Motifs supplémentaires

[13] Par ailleurs, le Tribunal n’est pas convaincu que la cause de la demanderesse soit défendable. La demanderesse a demandé un partage des gains non ajustés ouvrant droit à pension de son ex-mari. Les parties ont divorcé en 1986, et le divorce est devenu définitif le 7 mai 1986. Au moment où les parties ont divorcé, il n’y avait pas de partage automatique des droits à pension. La loi en vigueur à l’époque prévoyait que la demande de partage des gains non ajustés ouvrant droit à pension devait être déposée dans les 36 mois suivant la date du jugement irrévocable de divorce. Dans le cas de la demanderesse, elle devait transmettre la demande de partage des gains non ajustés ouvrant droit à pension quelque temps avant le 6 mai 1989. La demanderesse a présenté sa demande en septembre 2011.  

[14] Deux circonstances auraient pu permettre à la demanderesse de profiter d’un partage des gains non ajustés ouvrant droit à pension. D’abord, son ex-mari devait consentir au partage des gains non ajustés ouvrant droit à pension; ensuite, faute d’un tel accord, la demanderesse devait démontrer qu’elle était incapable au sens de la loi pour que sa demande puisse être antidatée. Malheureusement pour la demanderesse, aucune de ces circonstances ne s’appliquait à son cas. Son ex-mari a refusé son consentement, et rien dans le dossier médical ni dans les autres preuves qu’on lui a soumises n’a permis au tribunal de révision d’établir que la demanderesse avait souffert d’un problème physique ou mental suffisamment grave pour qu’il la rende incapable de former l’intention de demander un partage des gains non ajustés ouvrant droit à pension pendant la période applicable.  

[15] Inutile de dire que la demanderesse n’est pas d’accord avec les conclusions du tribunal de révision. Toutefois, la question de savoir si la demande de partage des gains non ajustés ouvrant droit à pension était prescrite est une question mixte de droit et de fait, et, selon le Tribunal, il en va de même de la question de savoir si la demanderesse respecte le critère d’incapacité. Ainsi, la norme de la décision raisonnable s’applique à la décision.

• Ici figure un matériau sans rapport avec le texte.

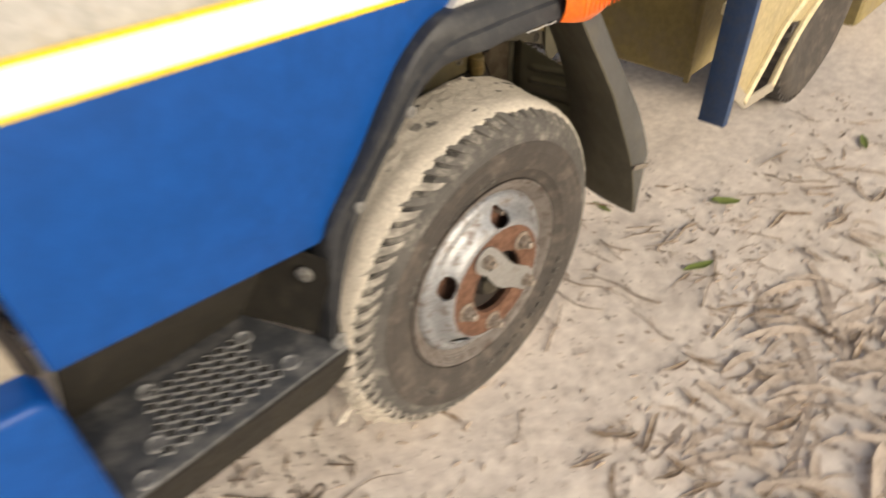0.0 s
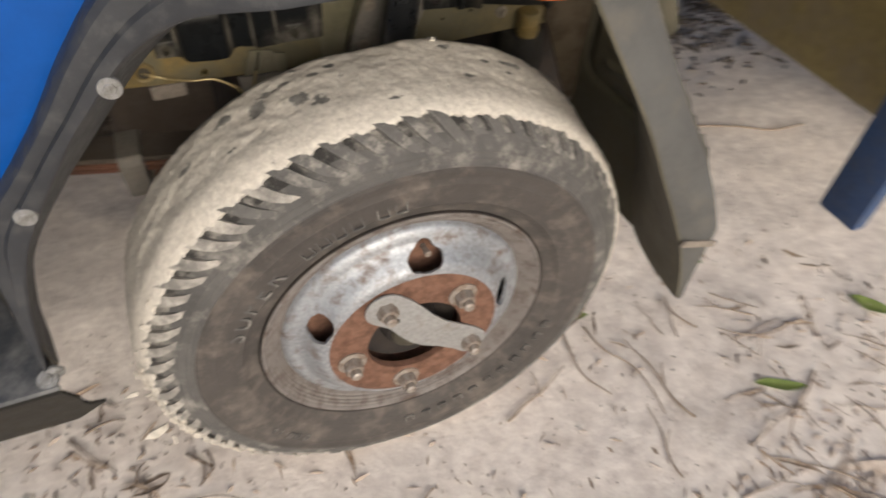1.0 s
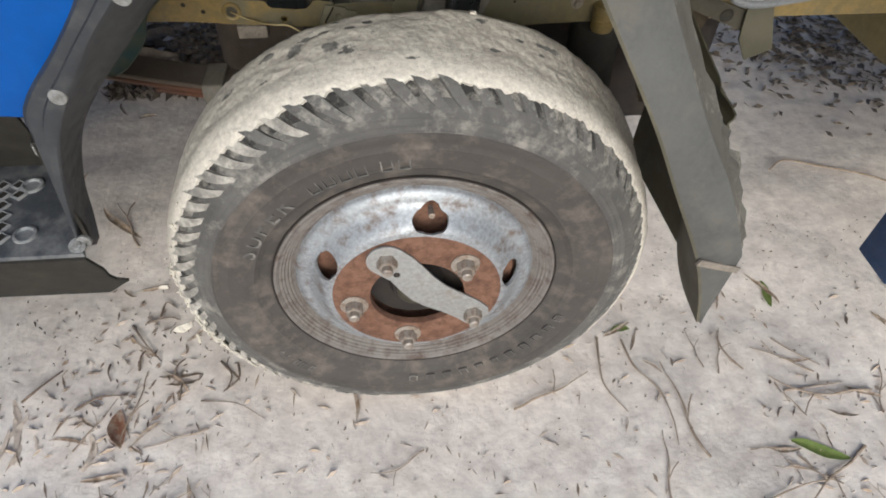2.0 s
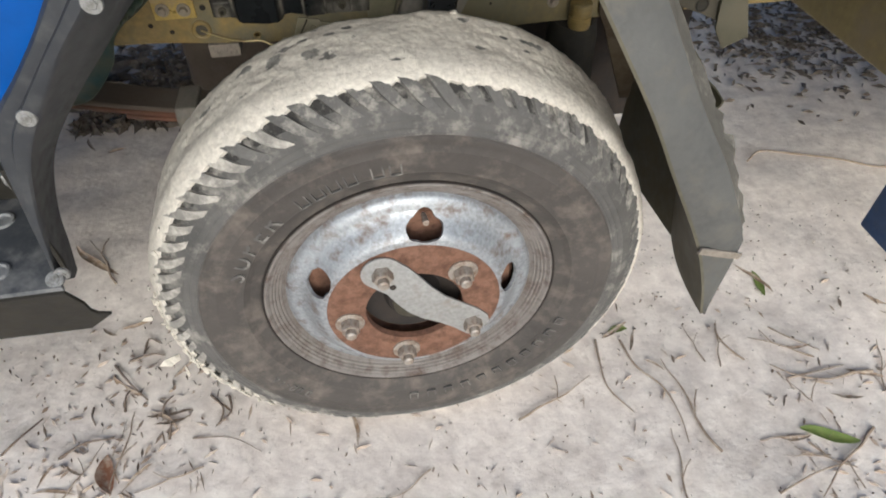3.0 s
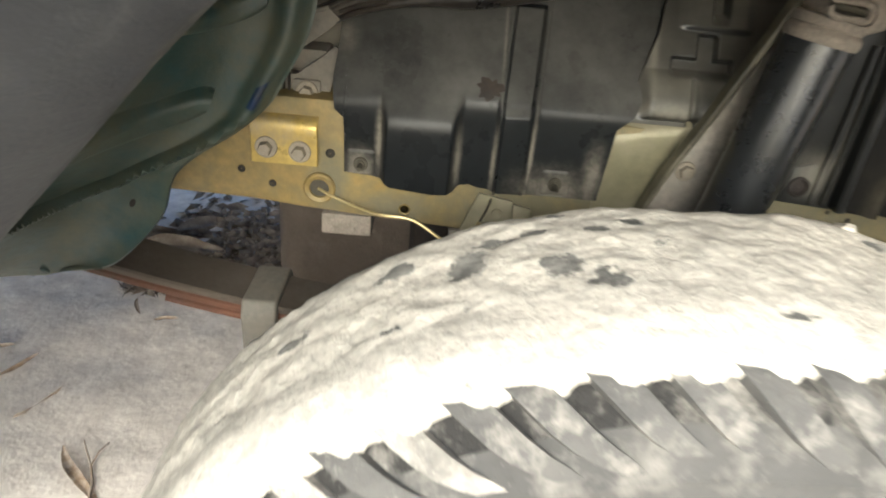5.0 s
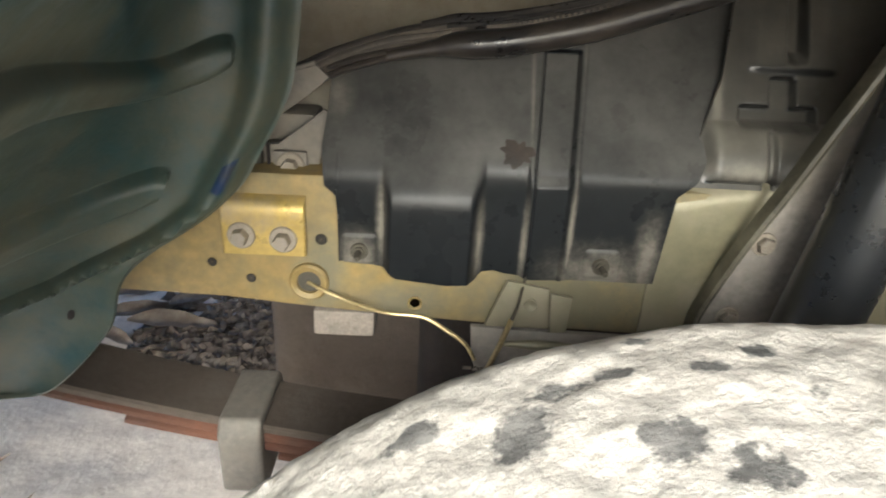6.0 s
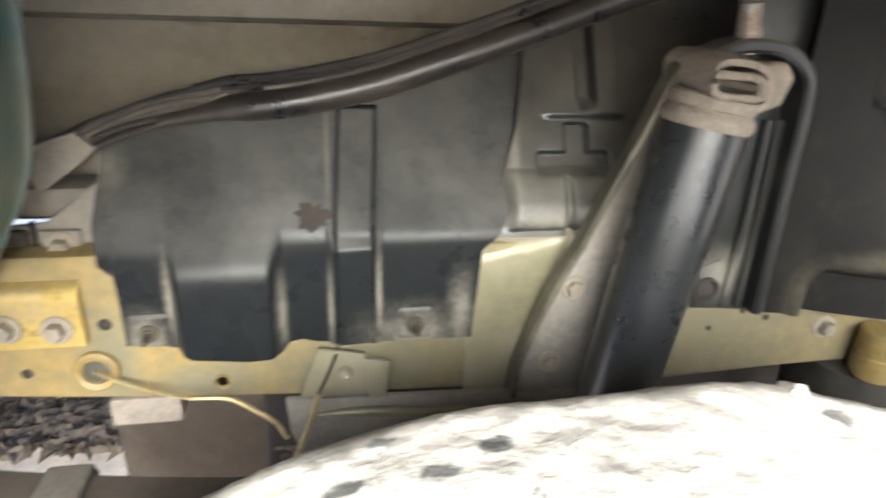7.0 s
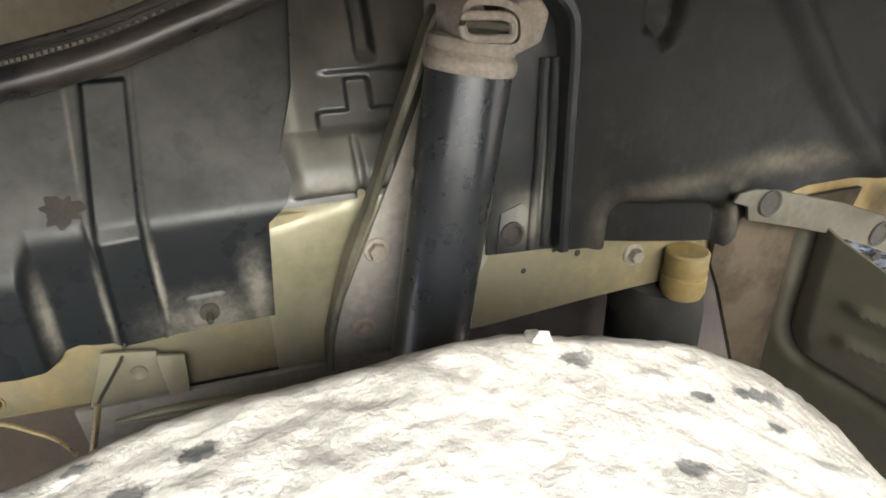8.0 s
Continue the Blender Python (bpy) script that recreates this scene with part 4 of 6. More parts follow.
def make_signal():
    body = part("turn_signal", box((0.075, -0.05, 0.945), (0.222, -0.018, 1.02), 0.008), M_PLASTIC, truck, "side turn signal with amber lens")
    lens = sheet(lambda u, v: (0.08 + 0.138 * u, -0.05 - 0.04 * math.sin(math.pi * (0.08 + 0.84 * u)) ** 0.6 * math.sin(math.pi * (0.12 + 0.8 * v)) ** 0.7,
                               0.94 + 0.075 * v + 0.012 * (1 - math.sin(math.pi * u)) * (1 - v)), 24, 14, 0.003)
    lens = part("lens", lens, M_ORANGE, body, "amber plastic lens")
    b = bmesh.new()
    for k in range(9):
        x = 0.095 + 0.0135 * k
        join(b, fresh(tube([(x, -0.0905, 0.962), (x, -0.092, 0.98), (x, -0.0905, 0.998)], 0.0012, 6)))
    part("lens_ribs", fresh(b), M_ORANGE, body)


make_signal()


def make_mudflap():
    left = [(0.224, -0.008, 0.9), (0.318, -0.03, 0.744), (0.372, -0.037, 0.642), (0.44, -0.04, 0.515), (0.478, -0.039, 0.42), (0.5, -0.037, 0.343)]
    right = [(0.296, 0.012, 0.905), (0.382, -0.022, 0.742), (0.446, -0.035, 0.638), (0.499, -0.042, 0.53), (0.509, -0.039, 0.486), (0.503, -0.037, 0.345)]
    inner = [(0.33, 0.17, 0.88), (0.42, 0.17, 0.735), (0.468, 0.17, 0.63), (0.51, 0.17, 0.51), (0.53, 0.17, 0.42), (0.54, 0.17, 0.343)]
    L, R, I = bend(left, 6), bend(right, 6), bend(inner, 6)
    n = len(L) - 1
    flap = part("mudflap", sheet(lambda u, v: L[round(u * n)].lerp(I[round(u * n)], v) + Vector((-0.012 * math.sin(math.pi * v) * u, 0, 0)), n, 14, 0.004), M_FLAP_INNER, truck, "bent khaki mudflap behind the wheel")
    part("flap_flange", sheet(lambda u, v: L[round(u * n)].lerp(R[round(u * n)], v) + Vector((0, -0.004 * math.sin(math.pi * v), 0)), n, 8, 0.004), M_FLAP, flap, "flat outer flange of the mudflap")

    def rough(u, v):
        p = R[round(u * n * 0.86)]
        w = 0.03 * (1 - 0.2 * u) * (1 + 0.3 * ripple(p.x, 1.7, p.z, 45))
        return p + Vector((w * v, 0.06 * v, 0.006 * v)) + 0.014 * v * Vector((ripple(p.x, v, p.z, 30), ripple(p.x, v, p.z, 34), ripple(p.x, v, p.z, 39)))

    part("flap_return", sheet(rough, n, 6, 0.004), M_RETURN, flap, "dusty folded back edge of the mudflap")
    part("flap_fold", strip_bar([(0.44, -0.047, 0.508), (0.509, -0.046, 0.484)], 0.012, 0.004), M_DUSTY, flap, "pale worn fold")
    # pressed inner splash panel: a rounded field with two raised lines in it
    def pressed(u, v):
        y, z = 0.405 - 0.26 * u, 0.34 + (0.35 - 0.07 * u) * v
        dy, dz = abs(y - 0.2) - 0.186 + 0.035, abs(z - 0.63) - 0.088 + 0.035
        d = math.hypot(max(dy, 0.0), max(dz, 0.0)) + min(max(dy, dz), 0.0) - 0.035
        e = -0.009 * math.exp(-(d / 0.007) ** 2) + 0.004 * (1 - step_up(d, -0.03, -0.01))
        for z0 in (0.588, 0.622):
            e += 0.006 * math.exp(-((z - z0 - 0.1 * (0.3 - y)) / 0.006) ** 2) * (1 - step_up(y, 0.31, 0.34))
        return (0.522 - e + 0.012 * (v - 0.5) + 0.05 * (0.4 - y), y, z)

    part("splash_panel", sheet(pressed, 110, 110, 0.003), M_SPLASH, flap, "dark khaki splash panel with pressed ribs")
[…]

[16] Le Tribunal estime que la décision est raisonnable, en ce sens que la justification de la décision, la transparence et l’intelligibilité du processus décisionnel ont été établies. La demande de partage des gains non ajustés ouvrant droit à pension est manifestement en retard puisqu’elle a été déposée bien après le délai de 36 mois, et l’ex-mari de la demanderesse ne consent pas au partage des gains non ajustés ouvrant droit à pension. De plus, même si la demanderesse peut avoir démontré qu’elle avait eu des périodes de mauvaise santé pendant les années qui ont séparé le moment où le divorce est devenu définitif et la date de sa demande de partage des gains non ajustés ouvrant droit à pension, il a été établi qu’elle était également retournée aux études et qu’elle avait travaillé, ce qui rompt la continuité exigée pour constater une « incapacité ».

[17] Par conséquent, le Tribunal juge que la décision du tribunal de révision est raisonnable et fait partie des issues possibles et acceptables pouvant se justifier au regard des faits et du droit et des exigences du RPC. 

Conclusion

[18] La demande de prorogation du délai pour le dépôt de la demande de permission d’en appeler est rejetée.

[19] La demande de permission d’en appeler est rejetée.